Earlier this year, you released your new website, where visitors can buy artwork online. How are online art sales compared to traditional ones? What else has changed since your first show in 2016?
You’re right; we updated our site in early 2022 to improve our customers’ online experience. Again this is important to us as we have clients all over the world. There are large communities of collectors in the USA and Europe, and they tell us they like how we make it easy to learn about and purchase works. We even have clients in Japan!
But nothing beats being in front of a piece of ceramic that you can hold and investigate in person. That is why we have an entire gallery floor dedicated to a permanent collection of imported works from Japan, in addition to our exhibition schedule. On this floor, we display collections of work from a superb array of makers all year round—collections I personally choose from firings and purchase directly from the artist. It means there is always a new treasure to be found, no matter how many times someone visits. But for those unable to visit – I’m glad technology allows us to share what we have and why we love it.

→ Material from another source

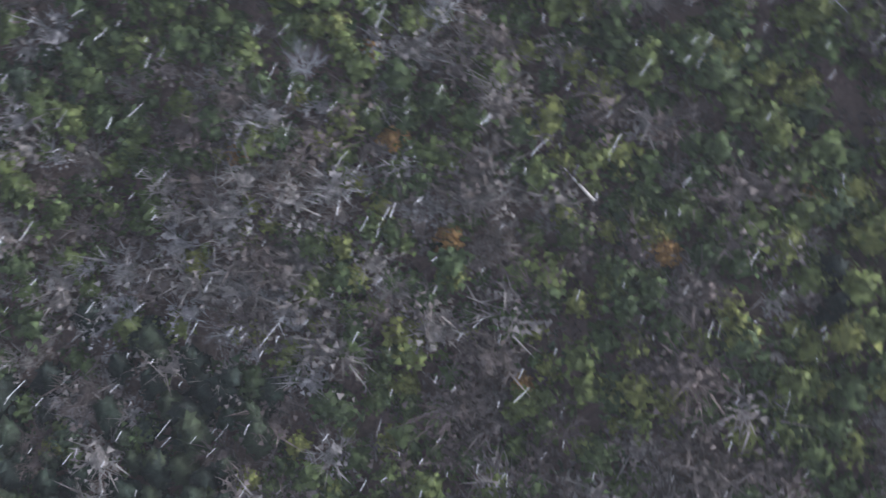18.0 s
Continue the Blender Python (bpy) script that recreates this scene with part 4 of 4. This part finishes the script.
h_frame(-82, 466, 11)

# ---- motorway on its embankment ----
for nm, line, hw in (("motorway", HWY_A, 10.0), ("trunk_road", HWY_B, 7.0)):
    q = smooth_line(line, 12.0)
    t_ = np.gradient(q, axis=0)
    t_ /= np.linalg.norm(t_, axis=1, keepdims=True)
    n_ = np.stack([-t_[:, 1], t_[:, 0]], 1)
    zc = height(q[:, 0], q[:, 1])
    zc = np.convolve(np.pad(zc, 6, mode="edge"), np.ones(13) / 13, "valid") + 4.0
    prof = [(-hw - 9, -9.0), (-hw - 0.4, 0.0), (-hw - 0.4, 1.0), (-hw, 1.0), (-hw, 0.05), (hw, 0.05), (hw, 1.0), (hw + 0.4, 1.0), (hw + 0.4, 0.0), (hw + 9, -9.0)]
    co = np.stack([np.column_stack([q + n_ * s_, zc + dz]) for s_, dz in prof], 1).reshape(-1, 3)
    ob = fast_mesh(nm, co, 4, M_HIGHWAY, index=grid_faces(len(q), len(prof)))
    tagged(ob, "pale concrete motorway on an embankment above the village" if nm == "motorway" else "pale trunk road running along the foot of the hills", "road", kind="structure")

# ---- single trees that stand out of the woods ----
def tree_templates():
    out = {}
    for key, tpls, m, tone in (("evergreen", [broadleaf(330, 500 + i, 0.085, 10) for i in range(3)], M_EVERGREEN, (0.3, 0.55, 0.8)),
                               ("yellow_green", [broadleaf(330, 510 + i, 0.085, 9) for i in range(2)], M_EVERGREEN, (0.93, 0.965)),
                               ("withered", [broadleaf(300, 520 + i, 0.085, 8) for i in range(2)], foliage("withered_orange_leaves", [(0.0, (0.2, 0.11, 0.03)), (1.0, (0.34, 0.2, 0.07))], 0.0, 0.0), (0.5, 0.5)),
                               ("leafless", [bare(330, 530 + i, 0.009, 12) for i in range(3)], M_BARE, (0.3, 0.6, 0.85)),
                               ("frosted", [bare(300, 540 + i, 0.006, 12) for i in range(2)], M_BARE, (0.99, 1.0)),
                               ("cedar", [conifer(330, 550 + i, 0.07, 0.2) for i in range(2)], M_CEDAR, (0.3, 0.7))):
        meshes = []
        for t, tn in zip(tpls, tone):
            v = t.reshape(-1, 6)
            ob = fast_mesh("crown", v[:, :3], 3, m, tone=np.full(len(v), tn), bend=v[:, 3:])
            meshes.append(ob.data)
            bpy.data.objects.remove(ob)
        bm = bm_new()
        rod(bm, (0, 0, -0.08), (0.01, 0.01, 0.62), 0.024, 0.008, 7)
        for k in range(4):
            a = k * 1.7
            rod(bm, (0, 0, 0.3 + 0.06 * k), (0.16 * math.cos(a), 0.16 * math.sin(a), 0.52 + 0.06 * k), 0.009, 0.004, 5)
        me = bpy.data.meshes.new("trunk")
        bm.to_mesh(me)
        bm.free()
        me.materials.append(M_BARK if key != "frosted" else M_PALEWOOD)
        out[key] = (meshes, me)
    return out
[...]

What events are you planning for 2023 and beyond?
I’m currently planning shows into 2025, and it won’t be long until I turn my attention to 2026, but 2023 has some fantastic shows to be excited about. In February, we give Yamaguchi Makoto his first solo show in the UK, in the summer, we will be staging Muta Yoca’s first international solo, and in November, we are beyond proud to be staging a solo for Higashida Shigemasa.
I have also planned debuts and re-introductions of makers scheduled throughout the year on a smaller scale, so there are lots to be excited about and many more phone calls with customs agents to have! I’ll also be spending the first few weeks of January 2023 in Japan on artist visits; no doubt that will spark more ideas for shows yet unthought of!